Voici plus de détails des premières années de pouvoir, trouvées dans les ruines d’Assur et rapportées par Albert Kirk Grayson dans « Assyrian royal Inscription » :
« Durant ma première année de règne, j’ai marché vers le pays d’Uqumenu (Pays de Kummanu).
J’ai réduit en ruines la totalité des collines du pays des Qutu (5). J’ai entouré leur armée de tempêtes de sables. À cette époque, ils se sont regroupés contre mon armée sur un terrain accidenté et très montagneux. Ils ont farouchement pris position en faveur du conflit armé. Faisant confiance à Assur et aux grands dieux, mes seigneurs, j’ai frappé et provoqué leur défaite. J’ai rempli les grottes et les ravins des montagnes de leurs corps. Je suis devenu le seigneur du large pays des Qutu (5). Avec joie et autorité je me suis tenu parmi eux.
J’ai capturé les hordes de princes d’Abuli[...], rois du pays des Uqumenu (Pays de Kummanu) et les ai amenés liés jusqu’à ma ville, Assur (Assur). Je les ai fait jurer par les grands dieux du ciel et des enfers, je leur ai imposé le joug exigeant de ma seigneurie puis je les ai relâchés dans leurs terres. Tous les ans je reçois, avec cérémonial, leur riche tribut dans ma ville, Assur (Assur).

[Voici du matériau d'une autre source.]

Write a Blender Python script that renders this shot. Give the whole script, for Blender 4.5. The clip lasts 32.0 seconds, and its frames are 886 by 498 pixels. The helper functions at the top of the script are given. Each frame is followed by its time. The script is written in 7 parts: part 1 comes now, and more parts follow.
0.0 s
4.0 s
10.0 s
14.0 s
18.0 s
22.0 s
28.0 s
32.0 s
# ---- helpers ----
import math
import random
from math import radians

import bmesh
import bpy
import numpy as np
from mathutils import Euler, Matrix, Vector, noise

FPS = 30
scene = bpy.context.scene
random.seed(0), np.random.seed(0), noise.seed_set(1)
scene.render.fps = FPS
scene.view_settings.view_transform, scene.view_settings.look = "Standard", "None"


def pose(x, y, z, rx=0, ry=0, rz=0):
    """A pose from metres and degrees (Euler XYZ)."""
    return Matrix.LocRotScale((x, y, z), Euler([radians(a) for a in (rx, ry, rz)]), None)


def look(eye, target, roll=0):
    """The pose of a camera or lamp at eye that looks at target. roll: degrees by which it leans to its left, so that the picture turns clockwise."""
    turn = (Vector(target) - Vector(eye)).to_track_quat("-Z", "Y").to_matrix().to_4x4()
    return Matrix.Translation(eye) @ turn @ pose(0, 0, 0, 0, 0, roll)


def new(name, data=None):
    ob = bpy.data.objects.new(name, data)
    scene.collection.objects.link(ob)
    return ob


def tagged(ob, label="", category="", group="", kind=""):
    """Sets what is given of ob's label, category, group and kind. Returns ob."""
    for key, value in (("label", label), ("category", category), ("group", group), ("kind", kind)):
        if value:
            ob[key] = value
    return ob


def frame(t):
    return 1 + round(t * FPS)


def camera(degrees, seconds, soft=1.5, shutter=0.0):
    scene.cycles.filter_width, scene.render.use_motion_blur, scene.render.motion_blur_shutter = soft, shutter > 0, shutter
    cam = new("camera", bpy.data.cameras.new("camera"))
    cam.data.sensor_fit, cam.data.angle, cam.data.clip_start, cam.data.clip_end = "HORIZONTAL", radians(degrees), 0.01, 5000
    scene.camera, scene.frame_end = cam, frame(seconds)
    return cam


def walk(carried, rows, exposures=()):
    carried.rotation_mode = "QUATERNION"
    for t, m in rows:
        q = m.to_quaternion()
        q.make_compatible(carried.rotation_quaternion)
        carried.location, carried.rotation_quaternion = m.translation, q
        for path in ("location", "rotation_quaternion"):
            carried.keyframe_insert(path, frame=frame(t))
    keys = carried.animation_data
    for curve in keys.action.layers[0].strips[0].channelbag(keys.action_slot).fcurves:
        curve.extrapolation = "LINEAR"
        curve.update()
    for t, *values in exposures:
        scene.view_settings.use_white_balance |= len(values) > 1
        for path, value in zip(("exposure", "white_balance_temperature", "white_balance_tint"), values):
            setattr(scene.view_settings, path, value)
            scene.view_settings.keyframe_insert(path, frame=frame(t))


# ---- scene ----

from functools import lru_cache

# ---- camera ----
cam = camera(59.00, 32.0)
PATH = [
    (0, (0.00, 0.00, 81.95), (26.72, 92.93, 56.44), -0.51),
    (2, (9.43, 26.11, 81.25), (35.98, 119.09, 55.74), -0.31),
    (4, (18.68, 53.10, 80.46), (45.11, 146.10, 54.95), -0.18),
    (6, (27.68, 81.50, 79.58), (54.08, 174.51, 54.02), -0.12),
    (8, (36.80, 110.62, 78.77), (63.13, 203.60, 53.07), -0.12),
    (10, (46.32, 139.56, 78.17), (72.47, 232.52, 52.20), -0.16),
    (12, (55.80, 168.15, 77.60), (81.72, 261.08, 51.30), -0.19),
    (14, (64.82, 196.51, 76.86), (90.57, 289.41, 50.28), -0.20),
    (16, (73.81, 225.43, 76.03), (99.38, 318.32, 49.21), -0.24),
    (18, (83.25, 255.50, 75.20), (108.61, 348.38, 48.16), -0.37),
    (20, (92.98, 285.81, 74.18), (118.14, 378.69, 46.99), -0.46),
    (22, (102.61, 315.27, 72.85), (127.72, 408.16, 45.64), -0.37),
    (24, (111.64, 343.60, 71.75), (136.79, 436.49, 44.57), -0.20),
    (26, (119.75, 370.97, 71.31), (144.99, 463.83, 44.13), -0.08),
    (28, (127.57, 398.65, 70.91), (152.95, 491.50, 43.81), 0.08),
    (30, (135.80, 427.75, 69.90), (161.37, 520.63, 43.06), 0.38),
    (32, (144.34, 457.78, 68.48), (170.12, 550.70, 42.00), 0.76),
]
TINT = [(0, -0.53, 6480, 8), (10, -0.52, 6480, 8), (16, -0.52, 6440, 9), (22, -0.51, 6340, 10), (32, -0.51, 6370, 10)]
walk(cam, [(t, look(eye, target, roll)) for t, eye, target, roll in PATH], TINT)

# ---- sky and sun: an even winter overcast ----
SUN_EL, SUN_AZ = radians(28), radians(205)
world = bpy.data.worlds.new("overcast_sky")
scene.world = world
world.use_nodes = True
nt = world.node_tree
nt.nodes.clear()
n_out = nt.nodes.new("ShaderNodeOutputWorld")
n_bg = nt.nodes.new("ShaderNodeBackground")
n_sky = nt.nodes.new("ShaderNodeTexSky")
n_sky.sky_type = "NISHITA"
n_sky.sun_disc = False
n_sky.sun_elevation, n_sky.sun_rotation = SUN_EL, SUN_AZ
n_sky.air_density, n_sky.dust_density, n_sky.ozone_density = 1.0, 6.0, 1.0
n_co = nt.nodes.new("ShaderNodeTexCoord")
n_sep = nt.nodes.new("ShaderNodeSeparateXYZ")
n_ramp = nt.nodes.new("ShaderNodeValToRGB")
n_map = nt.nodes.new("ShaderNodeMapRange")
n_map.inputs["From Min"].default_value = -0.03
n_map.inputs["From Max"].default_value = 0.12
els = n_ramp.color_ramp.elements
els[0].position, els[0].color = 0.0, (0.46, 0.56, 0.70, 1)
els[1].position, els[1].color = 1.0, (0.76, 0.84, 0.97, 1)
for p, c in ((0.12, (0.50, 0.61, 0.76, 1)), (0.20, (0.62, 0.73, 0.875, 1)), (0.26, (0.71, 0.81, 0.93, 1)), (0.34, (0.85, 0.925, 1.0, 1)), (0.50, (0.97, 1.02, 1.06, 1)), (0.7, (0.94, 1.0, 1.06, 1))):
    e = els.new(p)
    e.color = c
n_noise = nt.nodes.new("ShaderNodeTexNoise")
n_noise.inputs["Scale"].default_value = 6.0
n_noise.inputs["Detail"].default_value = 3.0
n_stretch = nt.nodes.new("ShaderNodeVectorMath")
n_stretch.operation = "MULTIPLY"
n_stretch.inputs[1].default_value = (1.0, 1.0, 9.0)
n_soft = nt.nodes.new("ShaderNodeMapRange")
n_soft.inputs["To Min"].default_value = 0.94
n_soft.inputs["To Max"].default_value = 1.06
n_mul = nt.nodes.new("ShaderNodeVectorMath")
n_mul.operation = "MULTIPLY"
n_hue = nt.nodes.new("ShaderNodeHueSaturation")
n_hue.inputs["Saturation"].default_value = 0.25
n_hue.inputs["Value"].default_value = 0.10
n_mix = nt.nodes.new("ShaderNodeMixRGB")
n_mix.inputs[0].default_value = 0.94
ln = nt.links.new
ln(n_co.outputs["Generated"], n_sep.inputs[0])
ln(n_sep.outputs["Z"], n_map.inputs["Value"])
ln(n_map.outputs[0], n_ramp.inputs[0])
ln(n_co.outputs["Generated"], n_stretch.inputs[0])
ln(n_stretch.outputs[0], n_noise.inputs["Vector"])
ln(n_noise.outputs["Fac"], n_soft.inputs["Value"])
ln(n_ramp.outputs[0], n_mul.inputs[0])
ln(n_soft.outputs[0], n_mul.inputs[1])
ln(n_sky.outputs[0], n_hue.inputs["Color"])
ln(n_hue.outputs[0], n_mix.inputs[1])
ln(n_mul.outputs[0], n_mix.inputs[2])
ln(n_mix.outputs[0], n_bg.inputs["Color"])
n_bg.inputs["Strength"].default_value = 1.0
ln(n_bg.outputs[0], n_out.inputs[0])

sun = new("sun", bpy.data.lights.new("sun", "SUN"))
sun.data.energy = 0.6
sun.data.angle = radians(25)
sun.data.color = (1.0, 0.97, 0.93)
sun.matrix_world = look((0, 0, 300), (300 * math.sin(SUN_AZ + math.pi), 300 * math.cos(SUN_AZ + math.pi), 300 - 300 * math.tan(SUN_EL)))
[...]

La terre d’Ilhunia (6), montagnes lointaines, dont les chemins d’accès sont extrêmement difficiles et dont le terrain est [...] pour le mouvement de mon armée [...] les habitants ont pris peur devant la férocité de ma guerre et se sont prosternés devant ma puissance. Je leur ai imposé un tribut et un impôt. A ce moment-là je marchais vers le pays de Sharnida (Surnat) et le pays de Mehru (Mehri). Avec les moyens de l’armée du pays de Qutu (5), qu’Assur et les grands dieux m’ont attribué.
J’ai coupé de puissants troncs du pays de Mehru (Mehri) et je les ai amenés dans ma ville, Assur (Assur). J’ai étayé le palais seigneurial que j’aime avec ces poutres du pays Mehru (Mehri).
Cette année-là cinq cités fortifiées du pays de Kadmuhu (Kummuhu), de fortes capitales, qui, pendant une paix trompeuse, ont récupéré mes gens et ont pillé ma terre. Je les ai vaincus dans la plénitude du temps. Comme un tremblement de terre, j’ai secoué leurs sanctuaires. J’ai ramené des captifs et leurs biens dans ma ville, Assur (Assur).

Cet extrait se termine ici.